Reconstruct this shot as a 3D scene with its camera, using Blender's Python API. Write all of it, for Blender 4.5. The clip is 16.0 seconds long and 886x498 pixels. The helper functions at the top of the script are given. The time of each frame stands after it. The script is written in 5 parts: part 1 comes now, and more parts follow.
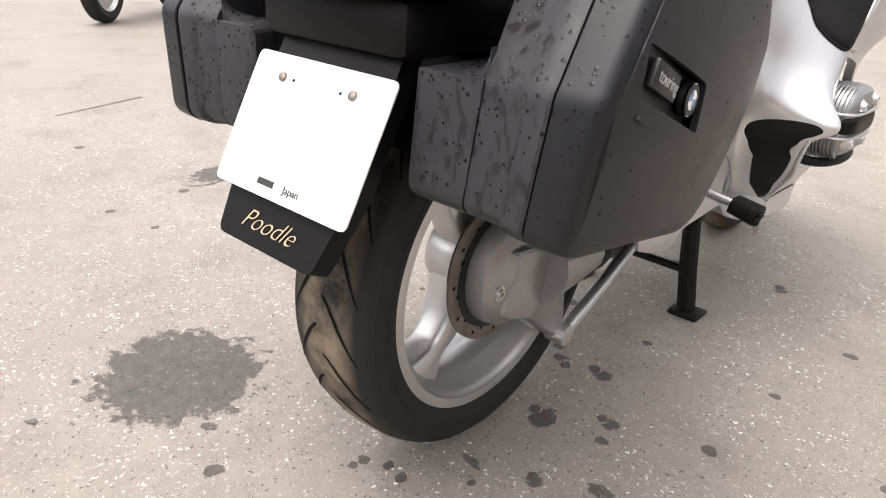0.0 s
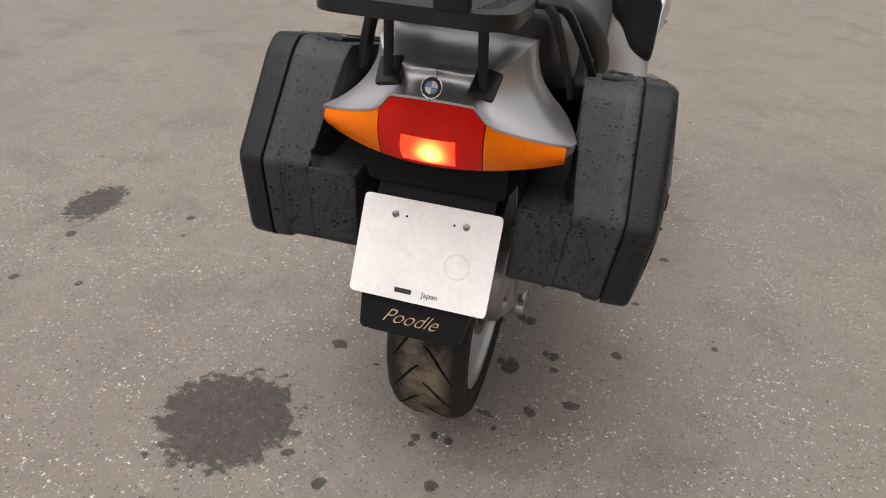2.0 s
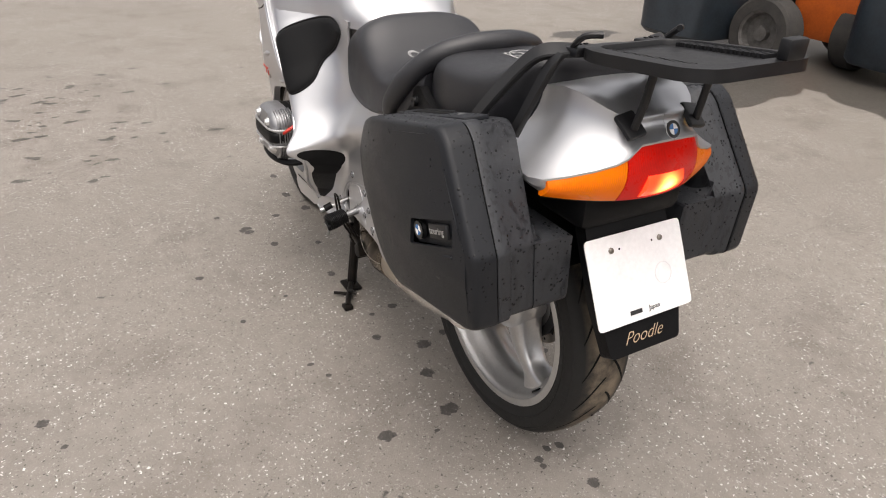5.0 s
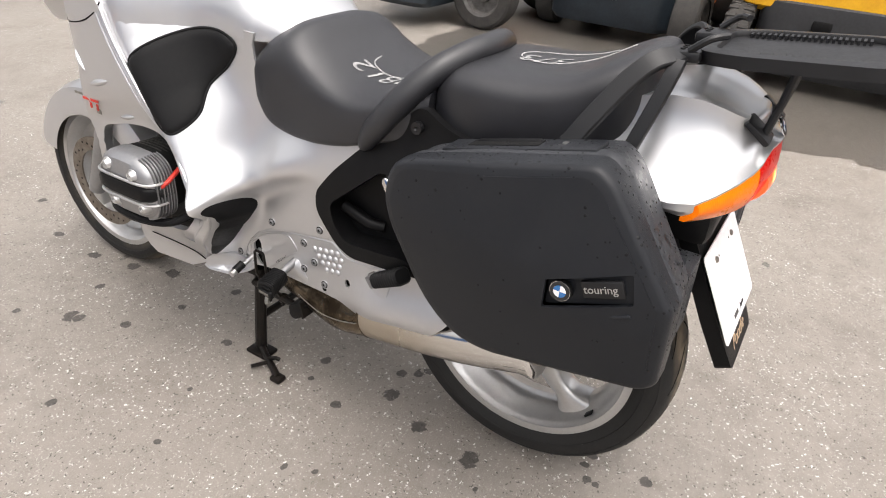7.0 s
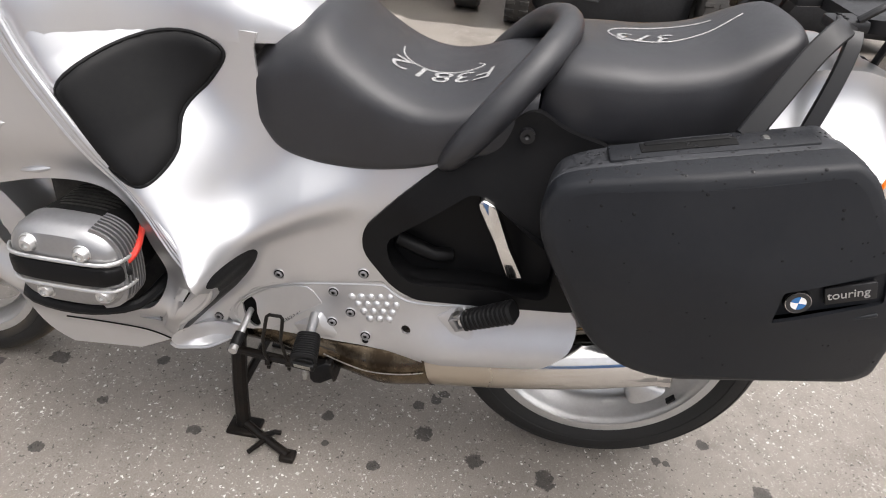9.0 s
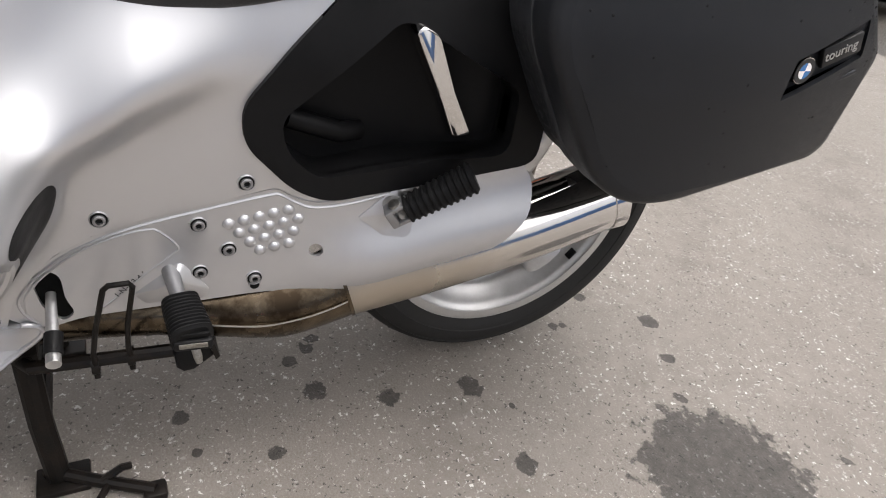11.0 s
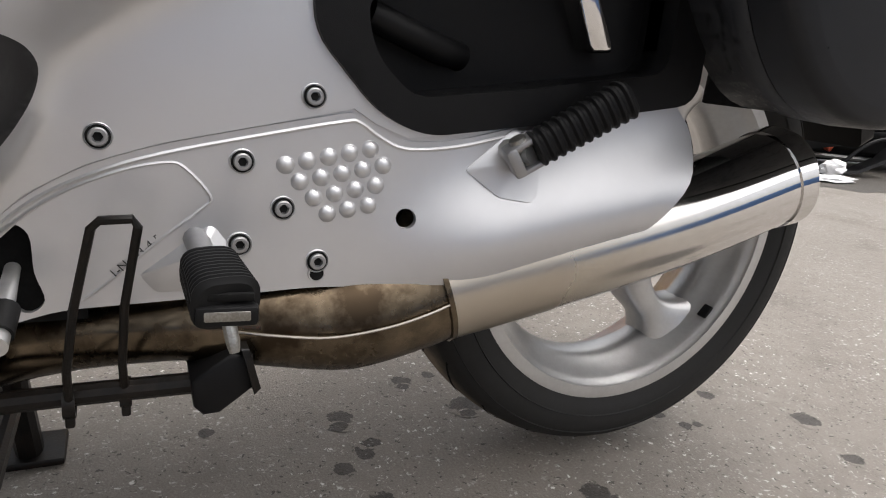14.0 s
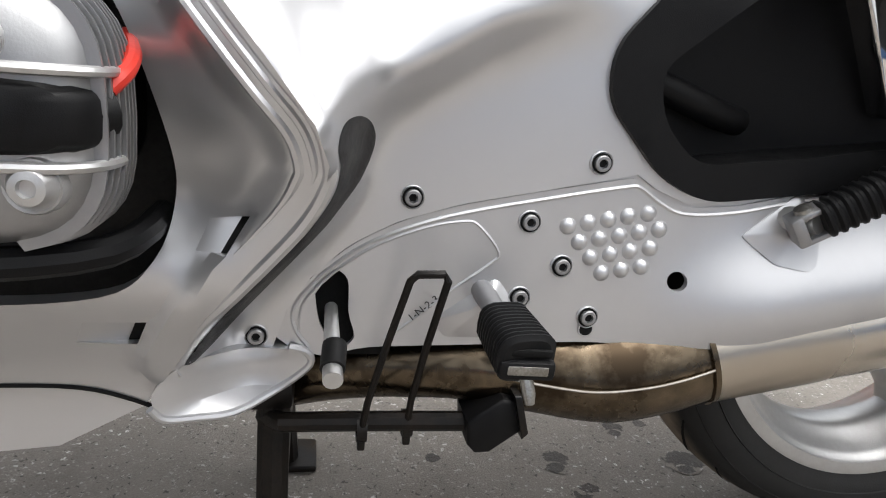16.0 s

Written instruction: Repeat the listing in full and exactly. Do not include any images.

Correct response:
Reconstruct this shot as a 3D scene with its camera, using Blender's Python API. Write all of it, for Blender 4.5. The clip is 16.0 seconds long and 886x498 pixels. The helper functions at the top of the script are given. The time of each frame stands after it. The script is written in 5 parts: part 1 comes now, and more parts follow.
0.0 s
2.0 s
5.0 s
7.0 s
9.0 s
11.0 s
14.0 s
16.0 s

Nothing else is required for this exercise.